Esses campeões nacionais dominam o setor agrícola, mas as cadeias de suprimento logístico são controladas por gigantes multinacionais de commodities. A maior delas, a Cargill, iniciou sua incursão na Amazônia quando inaugurou seu primeiro silo em Rondonópolis, em 1982. Seu investimento mais controvertido foi a decisão, em 1999, de construir um terminal de grãos em Santarém (Pará), no extremo norte da BR-163, que liga as fazendas industriais do Mato Grosso aos portos marítimos da hidrovia amazônica. Todas as outras grandes empresas internacionais de commodities (ADM, Bunge e Dreyfus) seguiram o exemplo da Cargill e, na década de 2010, juntaram-se a elas as empresas estatais da China.

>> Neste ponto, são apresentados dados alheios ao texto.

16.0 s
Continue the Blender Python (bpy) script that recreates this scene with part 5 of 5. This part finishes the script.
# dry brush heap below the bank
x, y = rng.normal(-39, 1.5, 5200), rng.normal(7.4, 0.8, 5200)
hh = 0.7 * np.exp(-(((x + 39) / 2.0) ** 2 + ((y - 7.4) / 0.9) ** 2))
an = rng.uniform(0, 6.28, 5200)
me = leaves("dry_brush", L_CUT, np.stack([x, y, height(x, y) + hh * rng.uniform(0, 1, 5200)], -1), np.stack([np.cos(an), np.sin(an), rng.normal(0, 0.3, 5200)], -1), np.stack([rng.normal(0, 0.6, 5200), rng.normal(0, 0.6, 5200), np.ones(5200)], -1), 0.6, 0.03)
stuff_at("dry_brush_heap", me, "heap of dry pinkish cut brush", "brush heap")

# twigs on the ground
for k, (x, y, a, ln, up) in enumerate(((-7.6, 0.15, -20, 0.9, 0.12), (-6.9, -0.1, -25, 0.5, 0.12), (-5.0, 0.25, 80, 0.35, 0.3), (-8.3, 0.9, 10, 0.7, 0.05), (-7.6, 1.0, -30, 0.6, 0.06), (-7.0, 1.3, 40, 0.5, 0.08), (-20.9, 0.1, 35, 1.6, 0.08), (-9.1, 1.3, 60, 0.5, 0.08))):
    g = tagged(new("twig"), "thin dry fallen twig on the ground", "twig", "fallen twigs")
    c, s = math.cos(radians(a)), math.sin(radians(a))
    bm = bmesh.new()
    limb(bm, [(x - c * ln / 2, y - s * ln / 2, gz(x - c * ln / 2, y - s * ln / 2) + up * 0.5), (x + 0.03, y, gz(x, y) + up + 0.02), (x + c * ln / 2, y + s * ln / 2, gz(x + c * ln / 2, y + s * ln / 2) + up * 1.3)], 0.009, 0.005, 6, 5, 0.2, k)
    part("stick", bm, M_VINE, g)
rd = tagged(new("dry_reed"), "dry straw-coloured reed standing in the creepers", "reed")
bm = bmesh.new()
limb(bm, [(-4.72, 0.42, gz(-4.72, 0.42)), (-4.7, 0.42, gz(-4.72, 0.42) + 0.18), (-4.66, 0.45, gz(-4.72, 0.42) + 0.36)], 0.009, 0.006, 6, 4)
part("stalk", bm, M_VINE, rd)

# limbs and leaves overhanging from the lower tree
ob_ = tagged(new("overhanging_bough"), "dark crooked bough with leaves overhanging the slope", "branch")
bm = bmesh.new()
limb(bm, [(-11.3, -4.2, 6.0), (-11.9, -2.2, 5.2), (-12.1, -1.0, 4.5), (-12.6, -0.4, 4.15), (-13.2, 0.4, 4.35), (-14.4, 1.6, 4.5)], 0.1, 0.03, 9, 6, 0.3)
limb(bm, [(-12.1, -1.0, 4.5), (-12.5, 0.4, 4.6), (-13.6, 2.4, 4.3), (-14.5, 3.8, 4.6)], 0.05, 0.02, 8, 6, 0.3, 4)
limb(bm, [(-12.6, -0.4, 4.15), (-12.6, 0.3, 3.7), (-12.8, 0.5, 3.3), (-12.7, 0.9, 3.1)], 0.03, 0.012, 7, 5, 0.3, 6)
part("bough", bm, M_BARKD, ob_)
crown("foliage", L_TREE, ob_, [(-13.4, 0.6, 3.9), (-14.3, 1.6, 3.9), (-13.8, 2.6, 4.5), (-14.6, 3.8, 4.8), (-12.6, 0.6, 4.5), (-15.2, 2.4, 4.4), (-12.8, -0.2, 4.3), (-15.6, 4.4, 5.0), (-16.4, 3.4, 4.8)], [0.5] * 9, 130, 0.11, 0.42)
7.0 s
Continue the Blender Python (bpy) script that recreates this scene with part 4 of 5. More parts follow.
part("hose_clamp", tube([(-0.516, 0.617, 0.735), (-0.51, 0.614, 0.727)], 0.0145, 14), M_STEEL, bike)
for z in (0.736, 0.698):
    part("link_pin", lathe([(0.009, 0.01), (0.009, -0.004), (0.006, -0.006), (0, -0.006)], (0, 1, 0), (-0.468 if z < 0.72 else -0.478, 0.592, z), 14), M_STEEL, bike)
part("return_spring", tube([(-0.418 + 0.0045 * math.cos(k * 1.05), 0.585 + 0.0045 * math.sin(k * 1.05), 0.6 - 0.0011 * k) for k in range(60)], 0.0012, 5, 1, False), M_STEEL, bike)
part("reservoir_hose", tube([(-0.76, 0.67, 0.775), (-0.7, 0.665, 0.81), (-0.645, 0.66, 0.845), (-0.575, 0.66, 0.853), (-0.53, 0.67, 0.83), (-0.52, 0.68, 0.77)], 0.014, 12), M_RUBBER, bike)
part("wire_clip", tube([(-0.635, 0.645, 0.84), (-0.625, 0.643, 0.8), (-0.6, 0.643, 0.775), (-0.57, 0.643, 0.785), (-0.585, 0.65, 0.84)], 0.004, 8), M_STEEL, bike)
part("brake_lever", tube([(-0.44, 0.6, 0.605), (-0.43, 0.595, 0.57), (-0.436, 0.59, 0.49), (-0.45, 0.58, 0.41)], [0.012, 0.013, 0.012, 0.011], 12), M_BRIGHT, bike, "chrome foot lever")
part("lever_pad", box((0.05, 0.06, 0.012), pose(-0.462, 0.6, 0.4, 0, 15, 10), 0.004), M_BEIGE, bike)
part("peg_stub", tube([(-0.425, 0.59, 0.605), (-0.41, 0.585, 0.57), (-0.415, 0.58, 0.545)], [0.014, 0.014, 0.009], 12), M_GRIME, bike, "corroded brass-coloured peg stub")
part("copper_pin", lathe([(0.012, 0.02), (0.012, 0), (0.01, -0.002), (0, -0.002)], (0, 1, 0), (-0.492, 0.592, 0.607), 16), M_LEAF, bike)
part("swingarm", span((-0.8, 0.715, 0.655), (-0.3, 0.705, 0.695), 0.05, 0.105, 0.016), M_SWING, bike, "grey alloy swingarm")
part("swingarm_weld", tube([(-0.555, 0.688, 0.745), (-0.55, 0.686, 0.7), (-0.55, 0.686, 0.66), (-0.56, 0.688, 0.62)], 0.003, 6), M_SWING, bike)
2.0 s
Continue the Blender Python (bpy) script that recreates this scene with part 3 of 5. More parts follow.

Nos países andinos, o setor extrativista tem um poder significativo devido às exigências macroeconômicas de suas commodities globais, mas a presença corporativa no setor agrícola e de plantações não é particularmente expressiva, pelo menos não em comparação com os proprietários de terras de pequena escala e de classe média. Há apenas três proprietários de terras corporativos de grande escala no Equador e no Peru; todos são empresas de óleo de palma estabelecidas nas décadas de 1970 e 1980. As duas empresas equatorianas operam plantações que cobrem um total de 19.000 hectares, enquanto a empresa peruana (Grupo Romero) possui cerca de 40.000 hectares em duas localidades. A Bolívia se assemelha ao Brasil, onde famílias abastadas adquiriram terras ao longo de várias décadas ou séculos, mas a migração desde a década de 1970 criou uma classe robusta de pequenos proprietários que agora compete por terras públicas. Em Santa Cruz, na Bolívia, cerca de uma dúzia de empresas familiares possuem fazendas industriais com mais de 15.000 hectares, mas uma área muito maior é controlada por operações familiares de médio e pequeno porte. No Beni, centenas de fazendas de gado com média de 2.000 hectares operam nas savanas naturais inundadas dos Llanos de Moxos.